Opinion on the proposed settlement clearly varies "among people of good faith," as they say on the presidential campaign trail. But in large part, it boils down to one's perspective on what the alternatives are. Is the alternative unfettered grandfathered development, or is it a take-no-prisoners legal challenge that would result in more comprehensive, regional protection for the Barton Springs zone? Mayor Watson has long indicated his belief that litigation is not the answer, and the SOS Alliance has continued to surmise that perhaps it is after all. Beyond suing to overturn 1704 (and assuming Austin wins the WQPZ suit), no participant in the debate has yet to elucidate any other way out of the Bradley mess besides an agreement. And the time to do so may be running out.

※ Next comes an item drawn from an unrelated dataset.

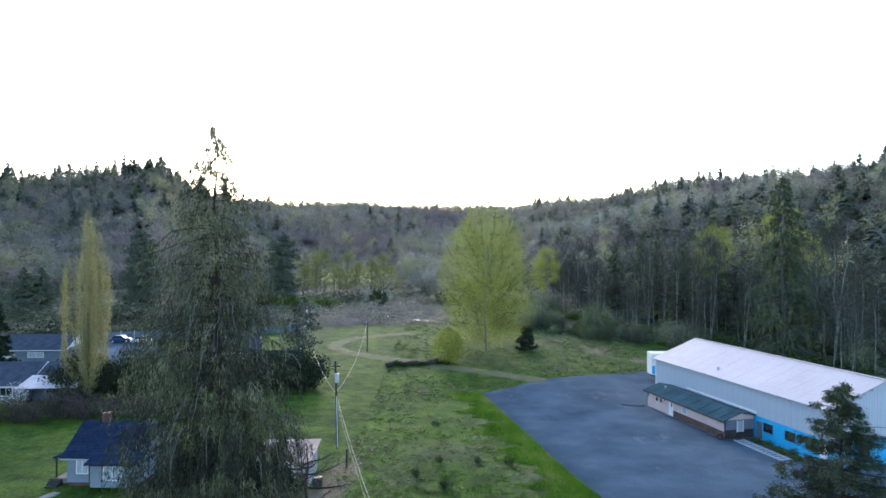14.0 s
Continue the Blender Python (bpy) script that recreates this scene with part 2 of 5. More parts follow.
M_BARK = surface("red_brown_bark", (0.035, 0.024, 0.02), (0.075, 0.052, 0.044), 1.2, 0.95, grain=9.0, stretch=(3, 3, 0.35), stain=0.5, bumpy=0.8, dist=0.05)
M_BARK_GREY = surface("grey_bark", (0.13, 0.12, 0.11), (0.26, 0.25, 0.235), 1.5, 0.95, grain=9.0, stretch=(3, 3, 0.4), stain=0.4, bumpy=0.6, dist=0.04)
M_BARK_DULL = surface("dull_twig_bark", (0.045, 0.045, 0.036), (0.10, 0.098, 0.082), 1.2, 0.95, grain=7.0, stain=0.4, bumpy=0.3, dist=0.02)
M_BARK_PALE = surface("pale_alder_bark", (0.11, 0.11, 0.09), (0.33, 0.32, 0.28), 1.2, 0.95, grain=7.0, stretch=(3, 3, 0.6), stain=0.4, bumpy=0.5, dist=0.03)
M_WATER, _n, _l, _b = material("creek_water", 0.08)
_b.inputs["Base Color"].default_value = (0.02, 0.022, 0.02, 1)
_b.inputs["Specular IOR Level"].default_value = 0.5
_w = noise_tex(_n, _l, 1.5, 3.0)
bump(_n, _l, _b, _w.outputs[0], 0.05, 0.02)
# near-black colour stands in for the dark woods mirrored in the side creek
M_WATER_DARK = surface("dark_reflection_water", (0.004, 0.005, 0.005), (0.009, 0.01, 0.009), 1.5, 0.35, grain=6.0, bumpy=0.1, gloss=0.12)
M_GLASS, _n, _l, _b = material("window_glass", 0.08)
_b.inputs["Base Color"].default_value = (0.02, 0.025, 0.03, 1)
_b.inputs["Specular IOR Level"].default_value = 0.6
M_CURTAIN = surface("pale_curtain", (0.34, 0.40, 0.44), (0.48, 0.53, 0.57), 2.0, 0.9)

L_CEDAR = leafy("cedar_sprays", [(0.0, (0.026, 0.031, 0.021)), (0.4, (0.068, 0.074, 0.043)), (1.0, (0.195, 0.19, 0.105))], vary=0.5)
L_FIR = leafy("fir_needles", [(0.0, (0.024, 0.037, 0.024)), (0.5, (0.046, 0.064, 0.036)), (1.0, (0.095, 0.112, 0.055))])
# paler than the fir needles: distance haze painted into the colour
L_CONIFER = leafy("hazy_conifer_needles", [(0.0, (0.075, 0.092, 0.075)), (0.5, (0.098, 0.12, 0.08)), (1.0, (0.135, 0.16, 0.09))], vary=0.15)
L_MOSSY = leafy("mossy_needles", [(0.0, (0.06, 0.076, 0.043)), (0.5, (0.10, 0.12, 0.062)), (1.0, (0.165, 0.18, 0.095))], vary=0.3)
# twig tones lightened to carry the haze over the far woods
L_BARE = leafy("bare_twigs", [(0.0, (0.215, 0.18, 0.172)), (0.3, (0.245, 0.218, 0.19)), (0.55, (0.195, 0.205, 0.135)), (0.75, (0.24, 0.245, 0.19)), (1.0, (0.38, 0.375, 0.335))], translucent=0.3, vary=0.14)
L_BUD = leafy("spring_buds", [(0.0, (0.215, 0.245, 0.045)), (0.5, (0.275, 0.315, 0.058)), (1.0, (0.35, 0.385, 0.085))], translucent=0.5, vary=0.16)
# muted copy of the spring buds, with the hillside haze put into it
L_BUD_FAR = leafy("hazy_buds", [(0.0, (0.235, 0.225, 0.15)), (0.5, (0.27, 0.27, 0.155)), (1.0, (0.32, 0.335, 0.165))], translucent=0.3, vary=0.2)
L_ASPEN = leafy("aspen_buds", [(0.0, (0.19, 0.205, 0.075)), (0.5, (0.23, 0.25, 0.085)), (1.0, (0.28, 0.30, 0.105))], translucent=0.35, vary=0.2)
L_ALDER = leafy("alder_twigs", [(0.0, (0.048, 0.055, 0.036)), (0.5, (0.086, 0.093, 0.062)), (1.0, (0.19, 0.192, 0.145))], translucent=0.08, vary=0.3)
L_LICHEN = leafy("lichened_twigs", [(0.0, (0.048, 0.062, 0.032)), (0.5, (0.082, 0.10, 0.05)), (1.0, (0.16, 0.18, 0.10))], translucent=0.12, vary=0.3)
L_WILLOW = leafy("pale_willow_twigs", [(0.0, (0.12, 0.15, 0.085)), (0.5, (0.185, 0.22, 0.13)), (1.0, (0.32, 0.345, 0.25))], translucent=0.3, vary=0.25)
L_POPLAR = leafy("poplar_buds", [(0.0, (0.24, 0.20, 0.095)), (0.5, (0.30, 0.265, 0.105)), (1.0, (0.36, 0.335, 0.12))], translucent=0.4, vary=0.25)
L_SHRUB = leafy("scrub_twigs", [(0.0, (0.25, 0.225, 0.22)), (0.2, (0.175, 0.155, 0.158)), (0.36, (0.115, 0.112, 0.085)), (0.55, (0.085, 0.10, 0.05)), (0.8, (0.046, 0.06, 0.03)), (1.0, (0.085, 0.12, 0.04))], vary=0.18)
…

The council will not, as has been rumored, consider a proposal to build a hotel and golf course on dedicated Eastside parkland near Walter E. Long Lake. The council doesn't have authority to approve the item; only to send it to Austin voters for the potential release of their dedicated parkland to the hotel project. The item will likely go before council on March 9, since the item would have to be approved for the ballot 45 days before the election, and that deadline is coming up fast.
This Week in Council
This week's meeting -- at LCRA headquarters, 3701 Lake Austin Blvd. -- will include a council vote on whether to continue the ongoing hold on development on the Hyde Park Baptist Church property, which ends today, Thursday, March 2, for another 30 days. The council will also continue its Bradley settlement hearings, as well as a possible upset over minority contracting at the CSC project (which broke ground this week; see "Off the Desk"). Expect council members, including Gus Garcia, Willie Lewis, and Beverly Griffith, to introduce a resolution today addressing the minority contracting issue at a special-called meeting at 6pm.